Yes, you can use a headless browser for scraping Bing or any other website for that matter. A headless browser is a web browser without a graphical user interface that can be controlled programmatically, which is useful for automating web page interactions and scraping content.
When using a headless browser for web scraping, it's essential to keep in mind the legality and ethical considerations. Make sure you are not violating Bing's terms of service or any applicable laws. Always check the robots.txt
file of the website (for Bing, that would be https://www.bing.com/robots.txt
) to see if scraping is disallowed.
Here are examples of how you could use headless browsers in Python with Selenium and in JavaScript with Puppeteer to scrape Bing:
Python Example with Selenium
To use Selenium with a headless browser in Python, you'll first need to install the Selenium package and a WebDriver (e.g., ChromeDriver for Google Chrome or geckodriver for Mozilla Firefox).
pip install selenium
Here's an example of how to use Selenium with a headless Chrome browser:
from selenium import webdriver
from selenium.webdriver.chrome.options import Options
# Set up Chrome options for headless browsing
options = Options()
options.add_argument("--headless") # Run headless
options.add_argument("--disable-gpu") # Disable GPU acceleration for headless mode
# Path to your chromedriver (download it from https://sites.google.com/a/chromium.org/chromedriver/)
chromedriver_path = 'path/to/your/chromedriver'
# Initialize the driver with the specified options
driver = webdriver.Chrome(executable_path=chromedriver_path, options=options)
# Navigate to Bing
driver.get("https://www.bing.com")
# Locate the search box, input a query, and submit the form
search_box = driver.find_element_by_name("q")
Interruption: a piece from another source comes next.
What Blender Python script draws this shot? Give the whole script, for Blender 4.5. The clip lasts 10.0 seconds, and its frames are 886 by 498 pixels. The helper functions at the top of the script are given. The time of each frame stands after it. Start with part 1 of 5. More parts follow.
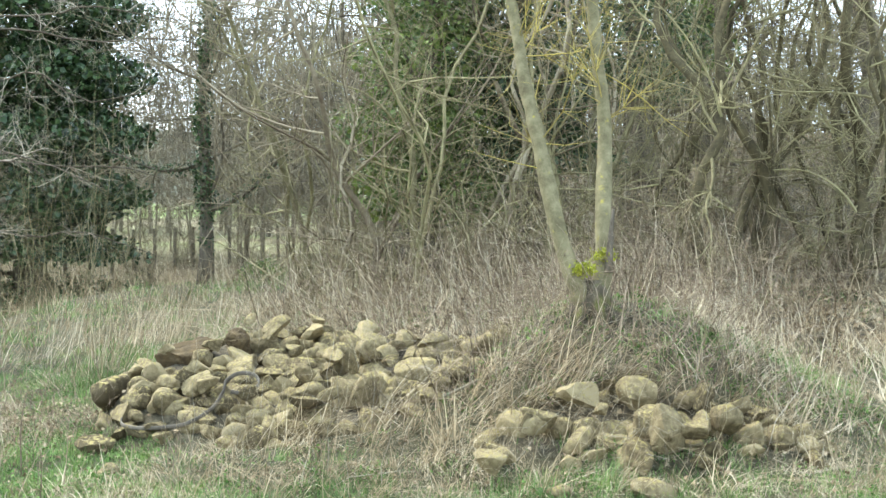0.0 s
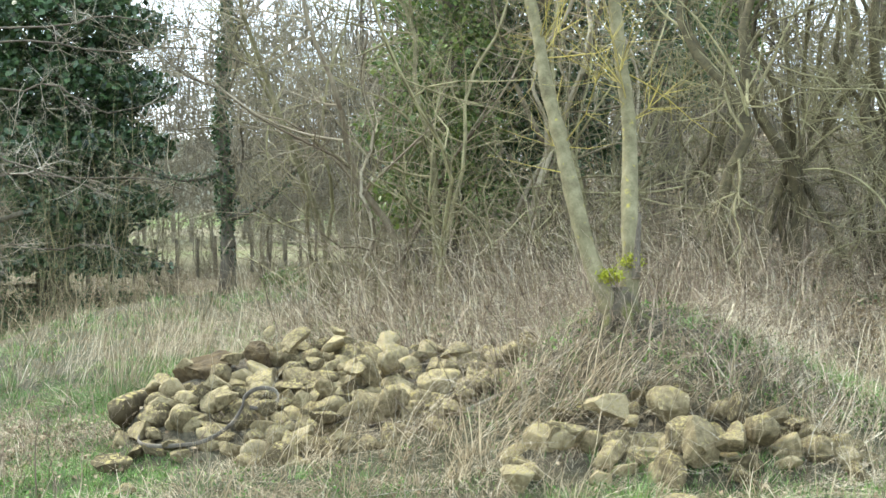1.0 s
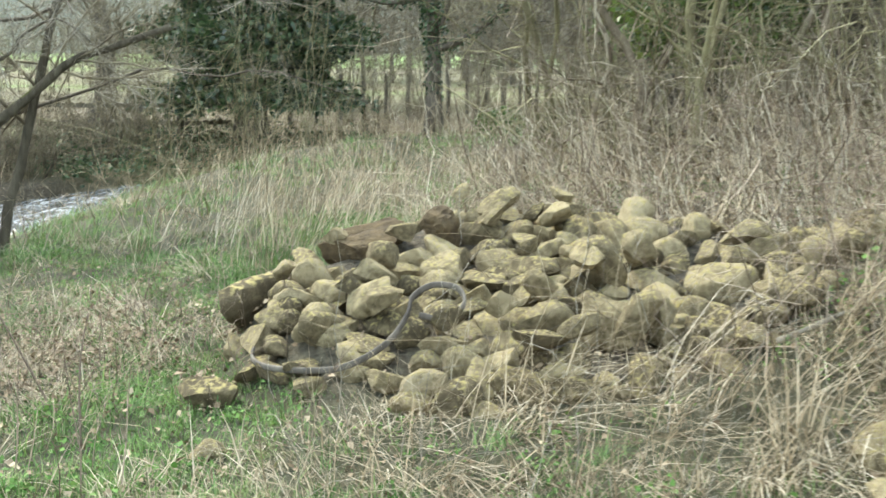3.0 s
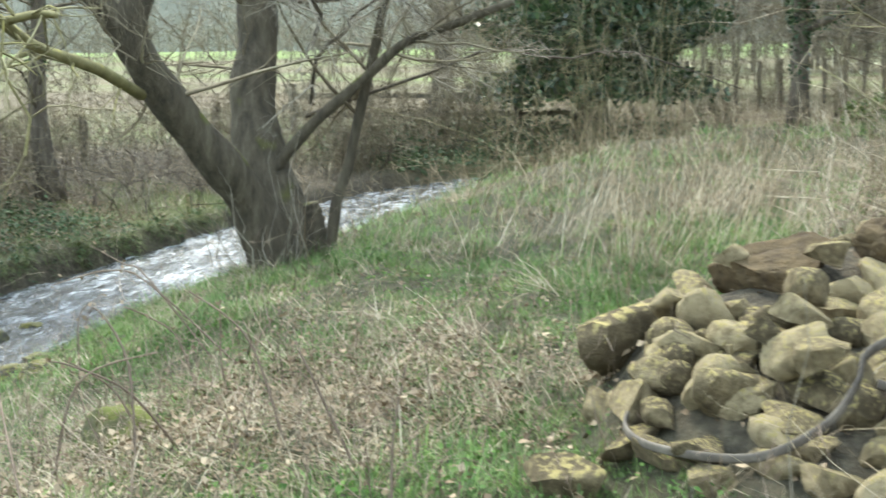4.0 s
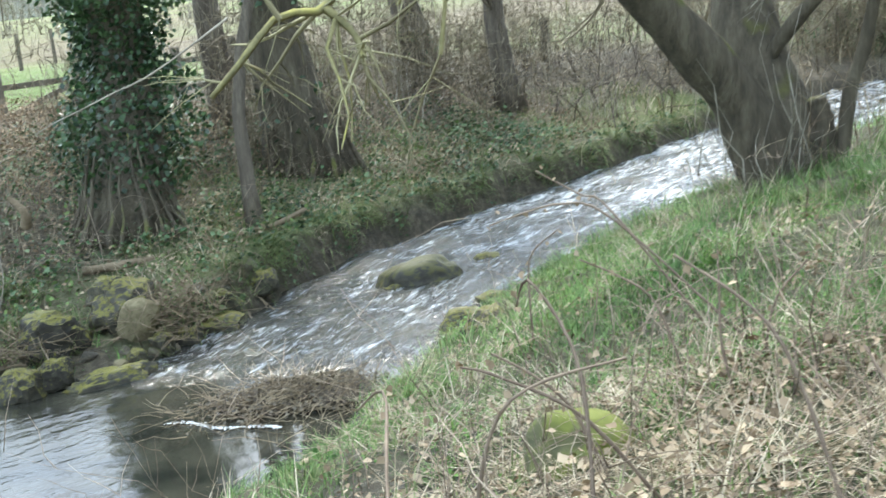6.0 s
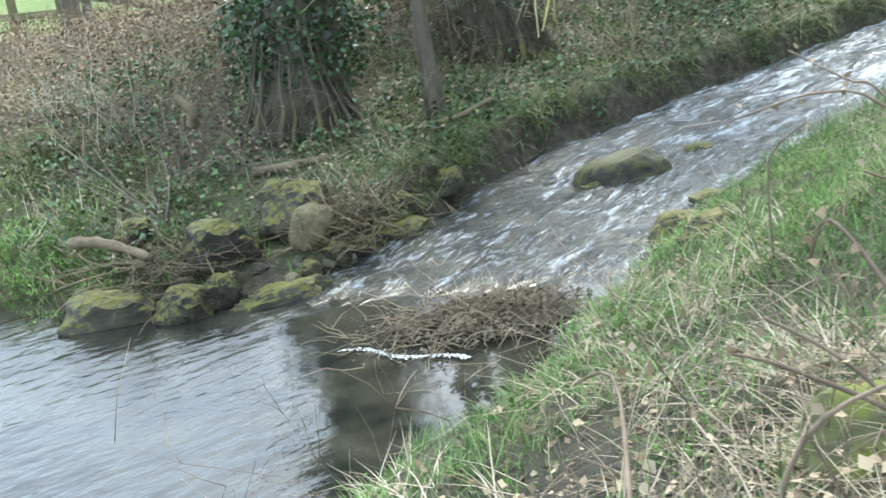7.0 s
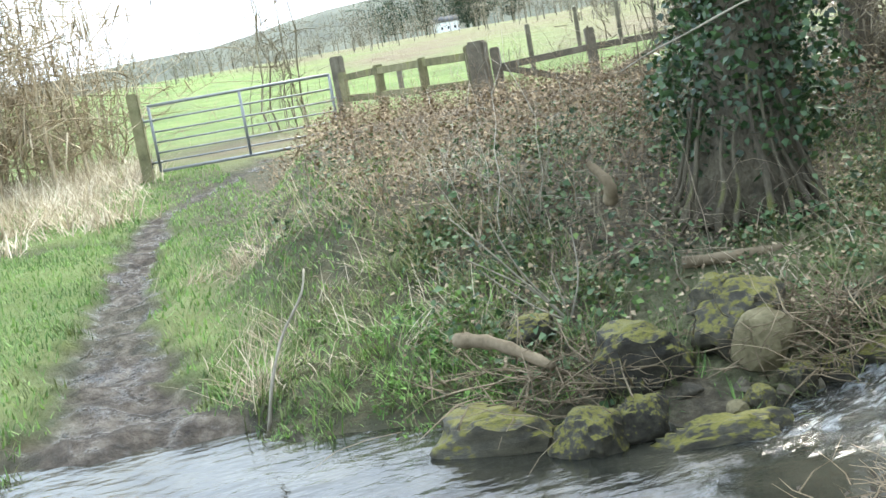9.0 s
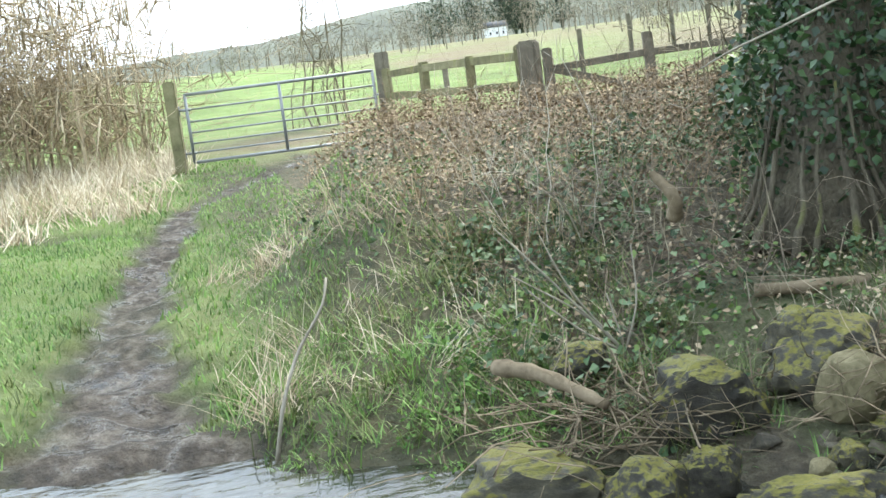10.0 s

search_box.send_keys("web scraping")
search_box.submit()
# You can now parse the page content, find elements, click buttons, etc.
# For example, print the page title
print(driver.title)
# Always remember to close the driver
driver.quit()
JavaScript Example with Puppeteer
For JavaScript, you can use Puppeteer, which provides a high-level API over the Chrome DevTools Protocol and is designed to control headless Chrome or Chromium. First, install Puppeteer using npm:
npm install puppeteer
Here's an example of how to use Puppeteer in headless mode to scrape Bing:
const puppeteer = require('puppeteer');
(async () => {
// Launch a headless browser
const browser = await puppeteer.launch({ headless: true });
// Create a new page
const page = await browser.newPage();
// Navigate to Bing
await page.goto('https://www.bing.com');
// Type a query into the search box and press Enter
await page.type('input[name=q]', 'web scraping');
await page.keyboard.press('Enter');
// Wait for the results page to load and display the results
const resultsSelector = '#b_results';
await page.waitForSelector(resultsSelector);
// You can now evaluate scripts in the context of the page to scrape content
const titles = await page.evaluate(resultsSelector => {
const anchors = Array.from(document.querySelectorAll(`${resultsSelector} .b_algo h2 a`));
return anchors.map(anchor => anchor.textContent);
}, resultsSelector);
console.log(titles);
// Close the browser
await browser.close();
})();
When using headless browsers for scraping, it's important to be respectful to the website's servers by not overloading them with requests and by scraping during off-peak hours, if possible. Additionally, be prepared to handle any anti-scraping measures that the website might employ, such as CAPTCHAs or IP bans, and always scrape responsibly.